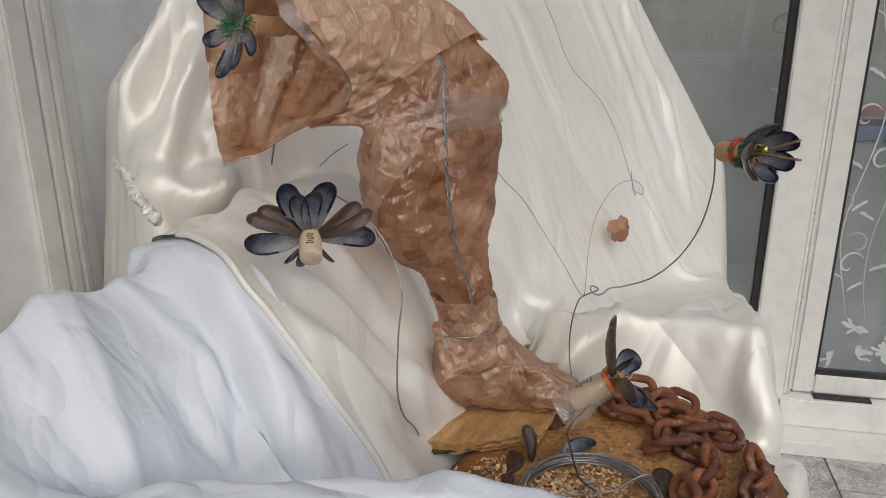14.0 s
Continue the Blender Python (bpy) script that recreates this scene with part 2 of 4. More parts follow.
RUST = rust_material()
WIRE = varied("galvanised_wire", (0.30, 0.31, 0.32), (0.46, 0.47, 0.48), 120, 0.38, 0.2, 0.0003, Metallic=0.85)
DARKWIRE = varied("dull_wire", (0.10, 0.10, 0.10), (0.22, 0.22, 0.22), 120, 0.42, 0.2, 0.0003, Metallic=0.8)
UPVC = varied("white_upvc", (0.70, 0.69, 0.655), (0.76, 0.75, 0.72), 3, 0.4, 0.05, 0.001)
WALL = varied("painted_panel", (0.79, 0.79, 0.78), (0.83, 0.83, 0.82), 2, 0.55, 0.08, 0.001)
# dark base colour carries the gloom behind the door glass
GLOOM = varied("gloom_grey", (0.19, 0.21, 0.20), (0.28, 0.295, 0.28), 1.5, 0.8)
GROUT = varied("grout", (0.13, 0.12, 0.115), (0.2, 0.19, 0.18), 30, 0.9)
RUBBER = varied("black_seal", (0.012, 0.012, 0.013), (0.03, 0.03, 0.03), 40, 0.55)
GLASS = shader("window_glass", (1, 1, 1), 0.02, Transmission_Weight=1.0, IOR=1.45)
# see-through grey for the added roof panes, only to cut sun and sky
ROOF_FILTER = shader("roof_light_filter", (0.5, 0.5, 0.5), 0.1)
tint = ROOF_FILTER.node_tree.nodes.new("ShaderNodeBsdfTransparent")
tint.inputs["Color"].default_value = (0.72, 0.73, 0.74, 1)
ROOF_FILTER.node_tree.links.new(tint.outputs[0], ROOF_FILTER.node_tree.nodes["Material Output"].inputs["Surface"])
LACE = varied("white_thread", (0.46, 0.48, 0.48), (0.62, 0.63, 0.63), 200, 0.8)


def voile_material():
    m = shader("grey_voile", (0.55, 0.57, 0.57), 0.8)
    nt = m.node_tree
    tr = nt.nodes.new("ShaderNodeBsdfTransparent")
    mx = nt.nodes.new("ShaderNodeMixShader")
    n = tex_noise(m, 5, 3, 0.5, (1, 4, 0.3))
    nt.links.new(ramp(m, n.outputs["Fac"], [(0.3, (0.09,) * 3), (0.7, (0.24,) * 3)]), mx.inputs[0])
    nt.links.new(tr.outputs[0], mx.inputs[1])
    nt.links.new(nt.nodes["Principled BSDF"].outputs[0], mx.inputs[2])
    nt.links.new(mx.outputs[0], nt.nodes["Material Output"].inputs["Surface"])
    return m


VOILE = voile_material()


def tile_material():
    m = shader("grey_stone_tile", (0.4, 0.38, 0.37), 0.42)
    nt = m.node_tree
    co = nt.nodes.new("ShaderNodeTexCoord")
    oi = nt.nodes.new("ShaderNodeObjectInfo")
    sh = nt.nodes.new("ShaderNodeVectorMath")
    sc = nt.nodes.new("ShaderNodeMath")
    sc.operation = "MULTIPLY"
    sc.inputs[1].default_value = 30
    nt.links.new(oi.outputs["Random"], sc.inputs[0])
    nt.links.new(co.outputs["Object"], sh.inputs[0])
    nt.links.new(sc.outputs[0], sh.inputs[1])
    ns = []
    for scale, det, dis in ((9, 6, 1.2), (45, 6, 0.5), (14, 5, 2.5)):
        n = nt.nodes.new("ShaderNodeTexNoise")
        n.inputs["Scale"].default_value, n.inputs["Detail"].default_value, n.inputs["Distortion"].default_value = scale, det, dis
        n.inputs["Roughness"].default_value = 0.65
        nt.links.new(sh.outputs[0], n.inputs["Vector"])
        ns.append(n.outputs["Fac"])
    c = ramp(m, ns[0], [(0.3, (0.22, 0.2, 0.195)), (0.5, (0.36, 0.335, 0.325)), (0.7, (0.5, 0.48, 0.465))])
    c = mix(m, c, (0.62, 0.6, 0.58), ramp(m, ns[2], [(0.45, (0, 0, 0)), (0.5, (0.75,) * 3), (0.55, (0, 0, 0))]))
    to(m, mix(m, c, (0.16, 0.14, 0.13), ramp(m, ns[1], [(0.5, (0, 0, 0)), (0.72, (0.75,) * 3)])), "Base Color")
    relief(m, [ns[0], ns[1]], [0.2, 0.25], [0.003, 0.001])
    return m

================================

[Exercise prompt] Make an exact copy of the listing above. Do not include the pictures.

[Complete answer]
14.0 s
Continue the Blender Python (bpy) script that recreates this scene with part 2 of 4. More parts follow.
RUST = rust_material()
WIRE = varied("galvanised_wire", (0.30, 0.31, 0.32), (0.46, 0.47, 0.48), 120, 0.38, 0.2, 0.0003, Metallic=0.85)
DARKWIRE = varied("dull_wire", (0.10, 0.10, 0.10), (0.22, 0.22, 0.22), 120, 0.42, 0.2, 0.0003, Metallic=0.8)
UPVC = varied("white_upvc", (0.70, 0.69, 0.655), (0.76, 0.75, 0.72), 3, 0.4, 0.05, 0.001)
WALL = varied("painted_panel", (0.79, 0.79, 0.78), (0.83, 0.83, 0.82), 2, 0.55, 0.08, 0.001)
# dark base colour carries the gloom behind the door glass
GLOOM = varied("gloom_grey", (0.19, 0.21, 0.20), (0.28, 0.295, 0.28), 1.5, 0.8)
GROUT = varied("grout", (0.13, 0.12, 0.115), (0.2, 0.19, 0.18), 30, 0.9)
RUBBER = varied("black_seal", (0.012, 0.012, 0.013), (0.03, 0.03, 0.03), 40, 0.55)
GLASS = shader("window_glass", (1, 1, 1), 0.02, Transmission_Weight=1.0, IOR=1.45)
# see-through grey for the added roof panes, only to cut sun and sky
ROOF_FILTER = shader("roof_light_filter", (0.5, 0.5, 0.5), 0.1)
tint = ROOF_FILTER.node_tree.nodes.new("ShaderNodeBsdfTransparent")
tint.inputs["Color"].default_value = (0.72, 0.73, 0.74, 1)
ROOF_FILTER.node_tree.links.new(tint.outputs[0], ROOF_FILTER.node_tree.nodes["Material Output"].inputs["Surface"])
LACE = varied("white_thread", (0.46, 0.48, 0.48), (0.62, 0.63, 0.63), 200, 0.8)


def voile_material():
    m = shader("grey_voile", (0.55, 0.57, 0.57), 0.8)
    nt = m.node_tree
    tr = nt.nodes.new("ShaderNodeBsdfTransparent")
    mx = nt.nodes.new("ShaderNodeMixShader")
    n = tex_noise(m, 5, 3, 0.5, (1, 4, 0.3))
    nt.links.new(ramp(m, n.outputs["Fac"], [(0.3, (0.09,) * 3), (0.7, (0.24,) * 3)]), mx.inputs[0])
    nt.links.new(tr.outputs[0], mx.inputs[1])
    nt.links.new(nt.nodes["Principled BSDF"].outputs[0], mx.inputs[2])
    nt.links.new(mx.outputs[0], nt.nodes["Material Output"].inputs["Surface"])
    return m


VOILE = voile_material()


def tile_material():
    m = shader("grey_stone_tile", (0.4, 0.38, 0.37), 0.42)
    nt = m.node_tree
    co = nt.nodes.new("ShaderNodeTexCoord")
    oi = nt.nodes.new("ShaderNodeObjectInfo")
    sh = nt.nodes.new("ShaderNodeVectorMath")
    sc = nt.nodes.new("ShaderNodeMath")
    sc.operation = "MULTIPLY"
    sc.inputs[1].default_value = 30
    nt.links.new(oi.outputs["Random"], sc.inputs[0])
    nt.links.new(co.outputs["Object"], sh.inputs[0])
    nt.links.new(sc.outputs[0], sh.inputs[1])
    ns = []
    for scale, det, dis in ((9, 6, 1.2), (45, 6, 0.5), (14, 5, 2.5)):
        n = nt.nodes.new("ShaderNodeTexNoise")
        n.inputs["Scale"].default_value, n.inputs["Detail"].default_value, n.inputs["Distortion"].default_value = scale, det, dis
        n.inputs["Roughness"].default_value = 0.65
        nt.links.new(sh.outputs[0], n.inputs["Vector"])
        ns.append(n.outputs["Fac"])
    c = ramp(m, ns[0], [(0.3, (0.22, 0.2, 0.195)), (0.5, (0.36, 0.335, 0.325)), (0.7, (0.5, 0.48, 0.465))])
    c = mix(m, c, (0.62, 0.6, 0.58), ramp(m, ns[2], [(0.45, (0, 0, 0)), (0.5, (0.75,) * 3), (0.55, (0, 0, 0))]))
    to(m, mix(m, c, (0.16, 0.14, 0.13), ramp(m, ns[1], [(0.5, (0, 0, 0)), (0.72, (0.75,) * 3)])), "Base Color")
    relief(m, [ns[0], ns[1]], [0.2, 0.25], [0.003, 0.001])
    return m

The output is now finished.